Halil İbrahim Yenigün, yurtlar ve evler açarak organize edilen örgütlenme biçiminin "ABD mantığından" ayrılan yönlerini şu şekilde anlatıyor:
"Bu tip örgütlenme biçimleri aslında ABD mantığına aykırı. ABD'de denenmiş bir örgütlenme biçimi değil. AKP, Müslüman öğrencilere oynuyor. Şu an yürütülen organizasyonun merkezinde Türkiye sempatizanı bir kitle oluşturmak var. Buraya gelecek elitler üzerinden AKP sempatizanı bir kitle de yaratmaya çalışıyorlar. Zaten ABD'deki Müslümanlar da giderek güçleniyor. Avrupa'daki Müslümanların aksine oldukça güçlüler."
Düşünce kuruluşlarının siyaseti etkileme potansiyellerinin düştüğüne dikkat çeken Yenigün, Siyaset, Ekonomi ve Toplum Araştırmaları Vakfı'nı (SETA) örnek gösteriyor. ABD'de devlet destekli pek çok düşünce kuruluşu bulunduğunu vurgulayan Yenigün, "Türkiye bu sektöre SETA vasıtasıyla girmek istedi ama bu sistem zayıfladı. Türkiye siyaseti de eskisi kadar Washington merkezli değil" diyor.
Merkezi Ankara'da bulunan SETA'nın Washington'daki ofisi 2009 sonunda kurulmuş, açılışa dönemin Başbakanı Recep Tayyip Erdoğan ve Dışişleri Bakanı Ahmet Davutoğlu da katılmıştı.
"Profesyonel şirketlerle çalışırdık"
Lobi faaliyeti yürüten şirketlerin, devletlerin imajını etkilediğini ve dikkatli olunması gerektiğini belirten Namık Tan, kendi büyükelçiliği döneminde lobi faaliyetleri için profesyonel şirketlerle çalıştıklarını belirterek "Büyükelçi olarak lobi firmalarıyla çalıştırdık.

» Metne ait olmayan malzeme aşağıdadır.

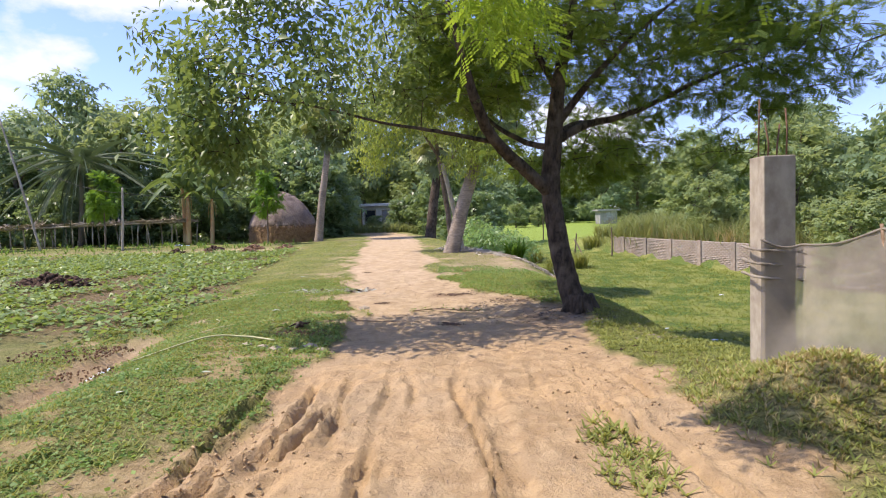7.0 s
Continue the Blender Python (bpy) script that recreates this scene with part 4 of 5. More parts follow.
SPRIG = t_sprig()
W = [wood_tree("woodland_tree", 9.5, 3.4, SPRIG, M_WOODS, "dense dark green woodland tree behind the field", (-33.5, 52.0, 0.3), 150, 14, 0.5),
     wood_tree("woodland_tree", 8.5, 3.2, SPRIG, M_WOODS_PALE, "paler green woodland tree behind the field", (-20.5, 54.0, 0.3), 150, 14, 0.5),
     wood_tree("woodland_tree", 6.0, 2.8, SPRIG, M_MANGO, "dark glossy-leaved tree behind the haystack", (-13.0, 49.5, 0.3), 150, 14, 0.45, 0.04),
     wood_tree("tall_tree", 15.5, 4.0, SPRIG, M_WOODS, "tall open-crowned tree rising above the woods", (-25.0, 64.0, 0.3), 190, 13, 0.55, 0.4)]


def more(src, x, y, turn, scale, tall=1.0):
    """Another tree of a kind, turned and sized."""
    return copy_thing(src, Matrix.Translation((x, y, zat(x, y) - 0.1)) @ Matrix.Rotation(turn, 4, "Z") @ Matrix.Diagonal((scale, scale, scale * tall, 1)))


for k, (i, x, y, s, tl) in enumerate(((0, -28.5, 53, 1.05, 1.3), (0, -39, 50, 0.95, 1.15), (1, -24.5, 51, 0.95, 1.25), (1, -16.5, 57, 1.05, 1.0), (0, -44, 54, 1.1, 1.0), (2, -37, 47.5, 0.9, 1.0),
                                    (2, -29, 48.6, 0.7, 1.0), (2, -24, 49.0, 0.75, 1.0), (2, -19.5, 48.6, 0.85, 1.0), (2, -10.3, 49.5, 1.05, 1.1), (2, -15.5, 46.5, 0.55, 1.0), (2, -9.7, 47.8, 0.8, 1.1),
                                    (1, -12.5, 55, 1.05, 1.15), (0, -12.6, 57, 1.0, 1.1), (2, -11.2, 52, 1.1, 1.2), (0, -1.2, 64, 0.95, 1.0), (2, 0.4, 47.0, 0.75, 1.0), (2, -0.6, 52, 1.0, 1.1), (0, 1.5, 56.5, 0.9, 1.0),
                                    (1, -3.0, 66, 1.0, 1.0), (0, -15, 64, 1.3, 1.1), (0, -9.8, 71, 1.45, 1.1), (1, -4.6, 72, 1.5, 1.1), (2, -12.2, 60, 0.8, 1.0), (2, -2.6, 57.5, 0.7, 1.0), (0, -18, 64, 1.2, 1.0), (1, -50, 58, 1.2, 1.0), (0, -56, 50, 1.2, 1.1), (1, -60, 44, 1.1, 1.0), (0, -62, 36, 1.1, 1.0),
                                    (2, -44, 44, 1.0, 1.0), (2, -49, 40, 1.0, 1.0), (2, -32.5, 46.8, 0.62, 1.0), (2, -11.8, 46.9, 0.5, 1.0), (2, -22, 47.2, 0.6, 1.0), (2, -26.5, 47.4, 0.62, 1.0), (2, -35.5, 45.5, 0.6, 1.0), (2, -39.5, 45, 0.65, 1.0), (2, -17.5, 47.0, 0.6, 1.0), (2, -13.6, 47.6, 0.6, 1.0), (0, -30.5, 58, 1.2, 1.0), (0, -36, 56, 1.2, 1.0), (1, -42.5, 42.0, 0.75, 1.0), (2, -45.5, 41.0, 0.9, 1.0), (1, -37.2, 43.2, 0.55, 1.0))):
    more(W[i], x, y, k * 1.3, s, tl)
for k in range(9):
    x = -4 + 7.5 * k + rng.uniform(-1, 1)
    more(W[k % 2], x, 116 + rng.uniform(-5, 5) - max(0, x - 40) * 0.6, k * 2.1, rng.uniform(1.15, 1.5), 1.0)


def far_woods(x, y, deep, base, top, n, label, size, mat):
    """A closed belt of distant foliage along a line of places."""
    s = rng.random(n)
    px = np.interp(s, np.linspace(0, 1, len(x)), x)
    py = np.interp(s, np.linspace(0, 1, len(y)), y) + rng.uniform(0, deep, n)
    crest = top * (0.72 + 0.9 * np.clip(vnoise(px * 0.16, py * 0.1, 3), 0, 1) * 0.5 + 0.25 * fbm(px, py, 0.5, 6))
    pz = base + crest * rng.random(n) ** 0.8
    w = rng.normal(0, 1, (n, 3)) - (0, 0, 0.3)
    stuff("far_woods", scatter("far_woods", t_sprig(), np.stack([px, py, pz], -1), w, rng.normal(0, 0.5, (n, 3)) + (0, 0, 1), size * rng.uniform(0.7, 1.2, n), mat), label, "woods")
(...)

Onlarla konuşup ne istediğinizi aktarırsınız, onlar size bir kadro tahsis ederler. Her aşamada size karşı sorumludurlar. Bu faaliyetleri ülkenin çıkarları için yürütmek başka şey, bir vakıf ya da başka bir amaçla kurulmuş bir dernek için yürütmek farklı" diyor.